* Description of the task: Leaving out every picture, quote the data below exactly as it appears.

══════════

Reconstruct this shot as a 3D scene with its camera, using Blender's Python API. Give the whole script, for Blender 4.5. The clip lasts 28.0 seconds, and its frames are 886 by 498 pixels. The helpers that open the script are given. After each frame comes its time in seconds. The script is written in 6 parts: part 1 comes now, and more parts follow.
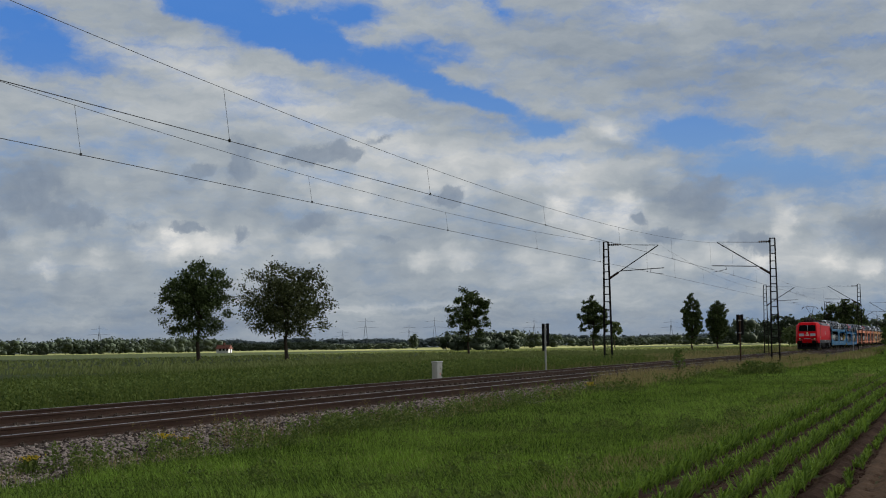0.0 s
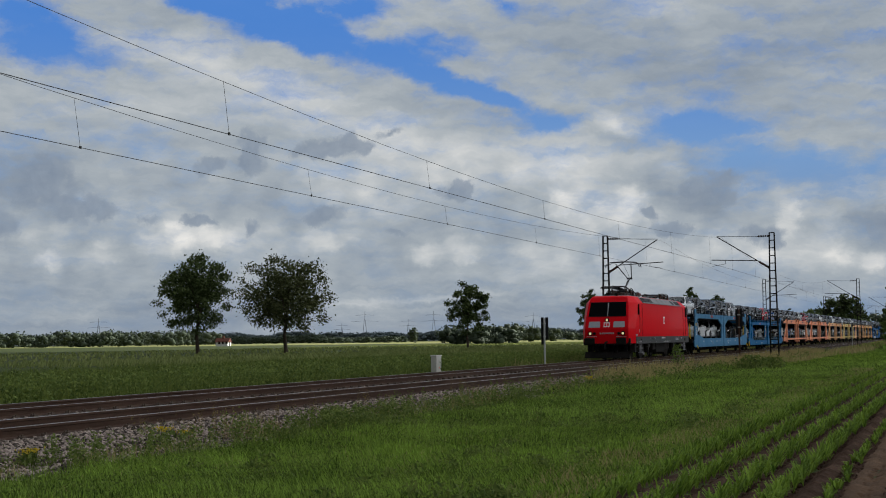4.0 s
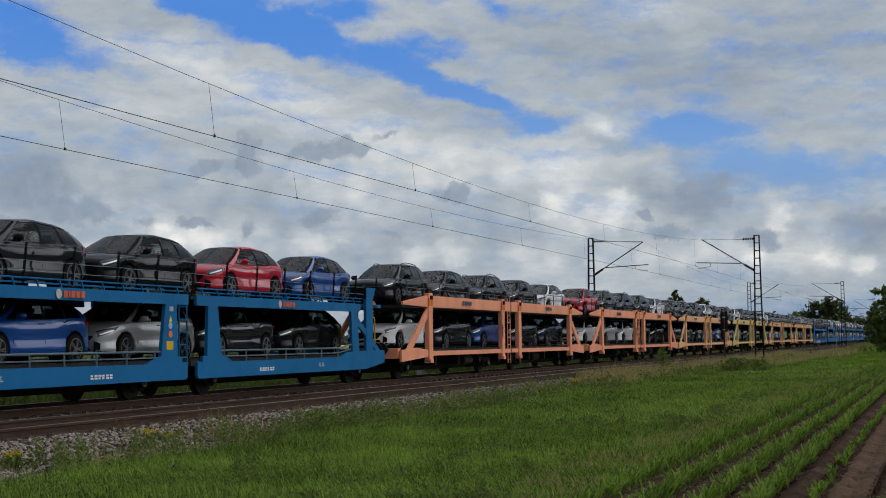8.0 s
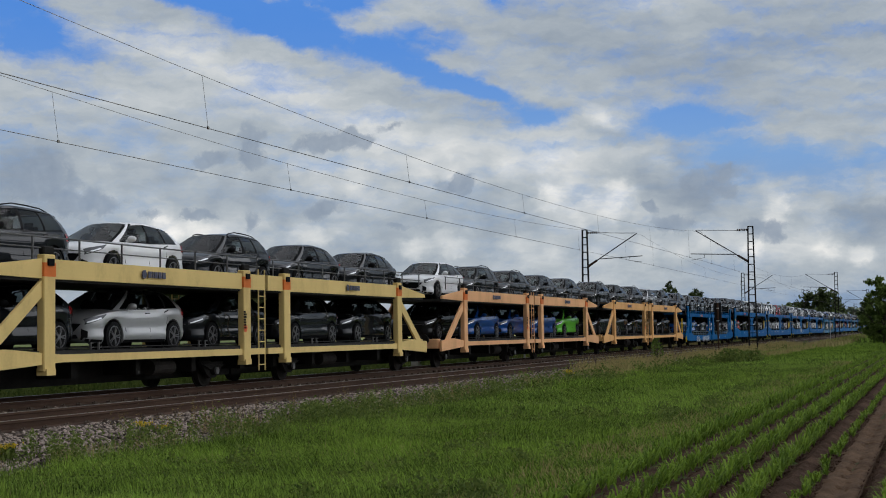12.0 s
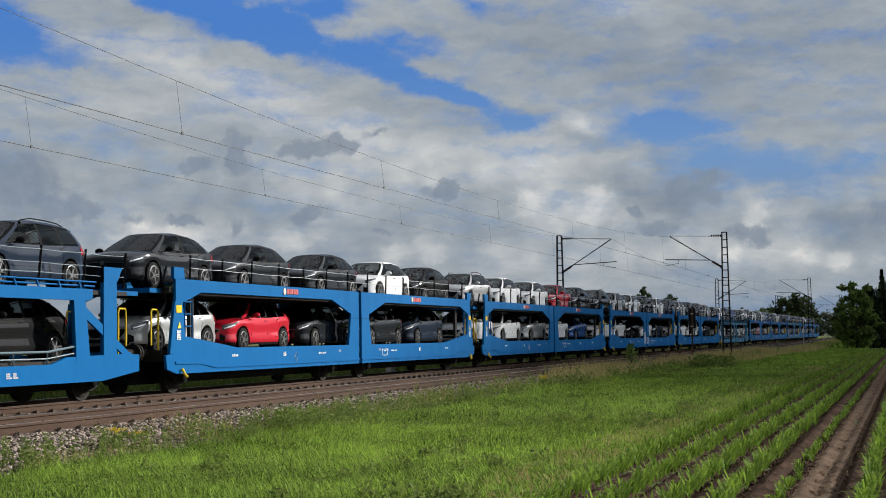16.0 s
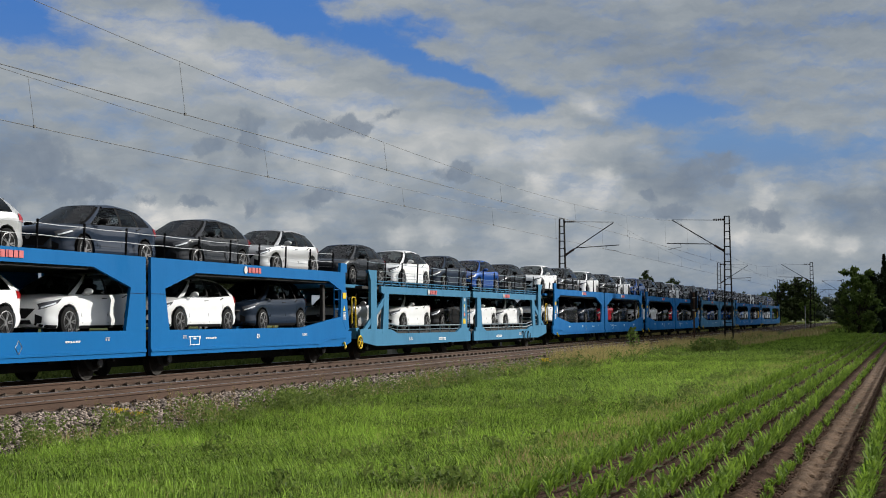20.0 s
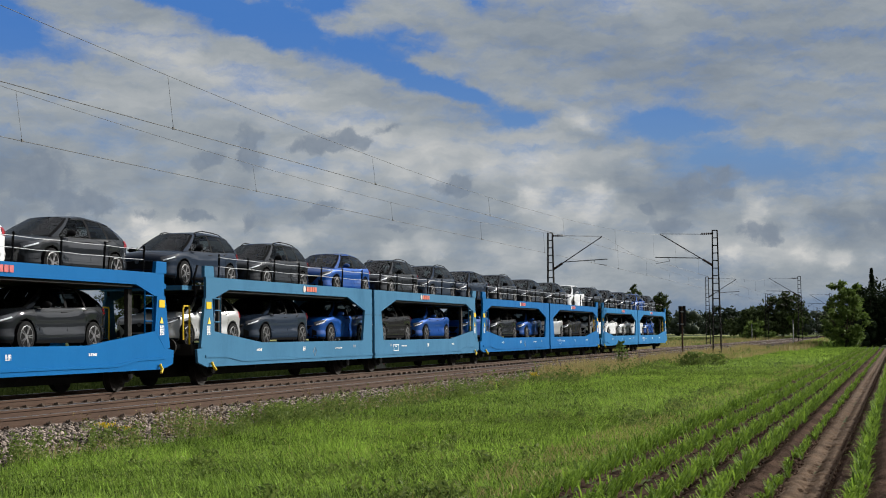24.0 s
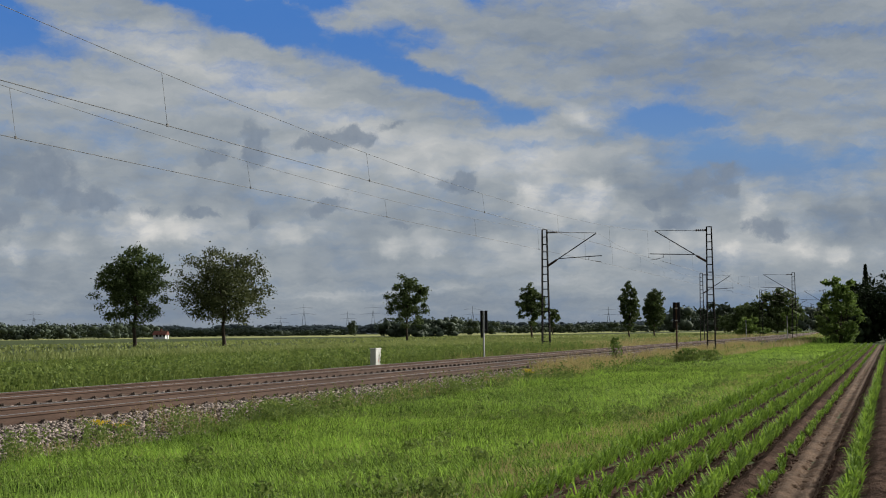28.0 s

══════════

* Written response:
Reconstruct this shot as a 3D scene with its camera, using Blender's Python API. Give the whole script, for Blender 4.5. The clip lasts 28.0 seconds, and its frames are 886 by 498 pixels. The helpers that open the script are given. After each frame comes its time in seconds. The script is written in 6 parts: part 1 comes now, and more parts follow.
0.0 s
4.0 s
8.0 s
12.0 s
16.0 s
20.0 s
24.0 s
28.0 s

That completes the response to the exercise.